— start of LISTED ENTRIES —

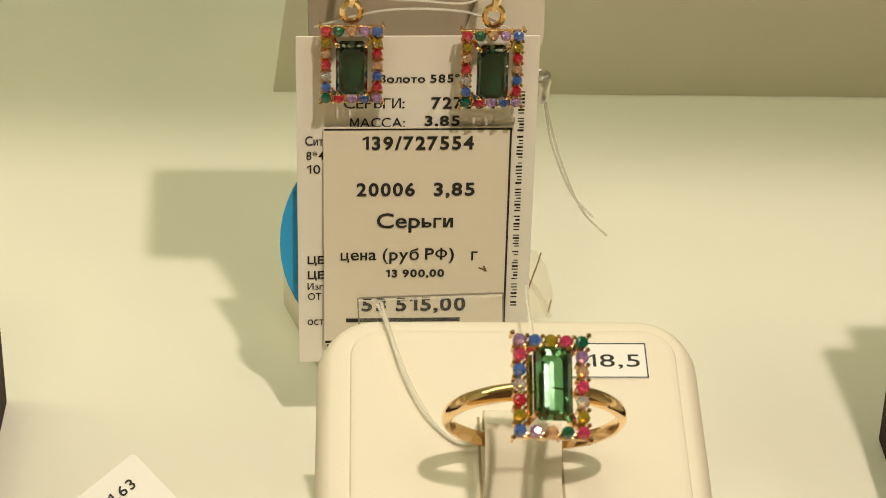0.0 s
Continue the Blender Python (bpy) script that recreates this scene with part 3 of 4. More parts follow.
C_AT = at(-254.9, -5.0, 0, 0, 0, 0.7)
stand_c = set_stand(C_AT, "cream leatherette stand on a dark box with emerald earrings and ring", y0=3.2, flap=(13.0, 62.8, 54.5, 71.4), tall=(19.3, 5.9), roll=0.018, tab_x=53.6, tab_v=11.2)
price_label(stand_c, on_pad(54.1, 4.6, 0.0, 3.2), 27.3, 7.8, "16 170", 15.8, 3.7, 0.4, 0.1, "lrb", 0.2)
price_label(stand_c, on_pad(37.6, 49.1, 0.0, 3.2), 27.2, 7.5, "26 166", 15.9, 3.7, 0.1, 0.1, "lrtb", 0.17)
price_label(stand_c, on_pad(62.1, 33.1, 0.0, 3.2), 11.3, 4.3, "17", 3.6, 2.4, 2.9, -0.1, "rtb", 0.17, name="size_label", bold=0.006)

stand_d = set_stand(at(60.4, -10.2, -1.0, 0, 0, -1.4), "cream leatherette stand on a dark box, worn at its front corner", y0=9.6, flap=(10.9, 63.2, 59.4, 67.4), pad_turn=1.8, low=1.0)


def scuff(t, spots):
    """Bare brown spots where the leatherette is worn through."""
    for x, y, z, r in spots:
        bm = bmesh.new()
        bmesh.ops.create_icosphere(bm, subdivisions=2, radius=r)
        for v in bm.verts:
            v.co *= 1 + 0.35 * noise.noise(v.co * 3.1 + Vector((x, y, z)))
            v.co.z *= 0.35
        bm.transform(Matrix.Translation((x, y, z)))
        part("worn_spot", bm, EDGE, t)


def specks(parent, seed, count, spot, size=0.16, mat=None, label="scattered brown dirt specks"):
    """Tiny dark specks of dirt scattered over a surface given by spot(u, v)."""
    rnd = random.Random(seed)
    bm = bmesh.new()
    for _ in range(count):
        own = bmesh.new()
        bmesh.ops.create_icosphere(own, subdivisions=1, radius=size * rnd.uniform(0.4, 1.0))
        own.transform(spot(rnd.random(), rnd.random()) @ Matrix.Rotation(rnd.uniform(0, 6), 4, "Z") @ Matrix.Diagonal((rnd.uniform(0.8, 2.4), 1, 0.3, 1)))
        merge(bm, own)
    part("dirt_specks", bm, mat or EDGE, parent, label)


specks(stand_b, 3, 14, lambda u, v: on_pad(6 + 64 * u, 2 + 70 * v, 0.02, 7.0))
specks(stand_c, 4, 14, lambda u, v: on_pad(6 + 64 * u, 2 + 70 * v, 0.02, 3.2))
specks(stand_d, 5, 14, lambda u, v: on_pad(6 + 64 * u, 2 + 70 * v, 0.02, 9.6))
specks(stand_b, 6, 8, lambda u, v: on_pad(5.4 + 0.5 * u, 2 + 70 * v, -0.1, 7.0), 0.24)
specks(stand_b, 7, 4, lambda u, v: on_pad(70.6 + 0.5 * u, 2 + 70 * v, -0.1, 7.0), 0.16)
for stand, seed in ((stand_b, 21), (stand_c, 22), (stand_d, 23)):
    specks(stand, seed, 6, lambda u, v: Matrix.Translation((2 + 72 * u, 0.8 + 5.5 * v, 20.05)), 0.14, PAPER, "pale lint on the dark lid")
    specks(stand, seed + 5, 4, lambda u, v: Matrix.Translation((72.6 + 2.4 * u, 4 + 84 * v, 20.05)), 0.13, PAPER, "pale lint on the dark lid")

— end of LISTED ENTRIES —
— start of LISTED ENTRIES —

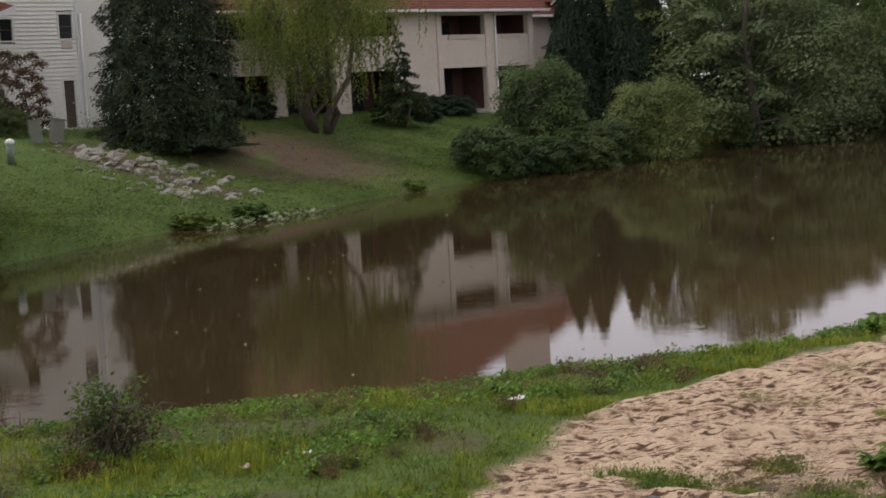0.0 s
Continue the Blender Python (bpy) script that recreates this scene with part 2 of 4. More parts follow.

— end of LISTED ENTRIES —

▶ _AIM OF THE TASK_
Extract, from the listing above, every line where the string "More" occurs.

▶ _RESULT_
Continue the Blender Python (bpy) script that recreates this scene with part 3 of 4. More parts follow.
Continue the Blender Python (bpy) script that recreates this scene with part 2 of 4. More parts follow.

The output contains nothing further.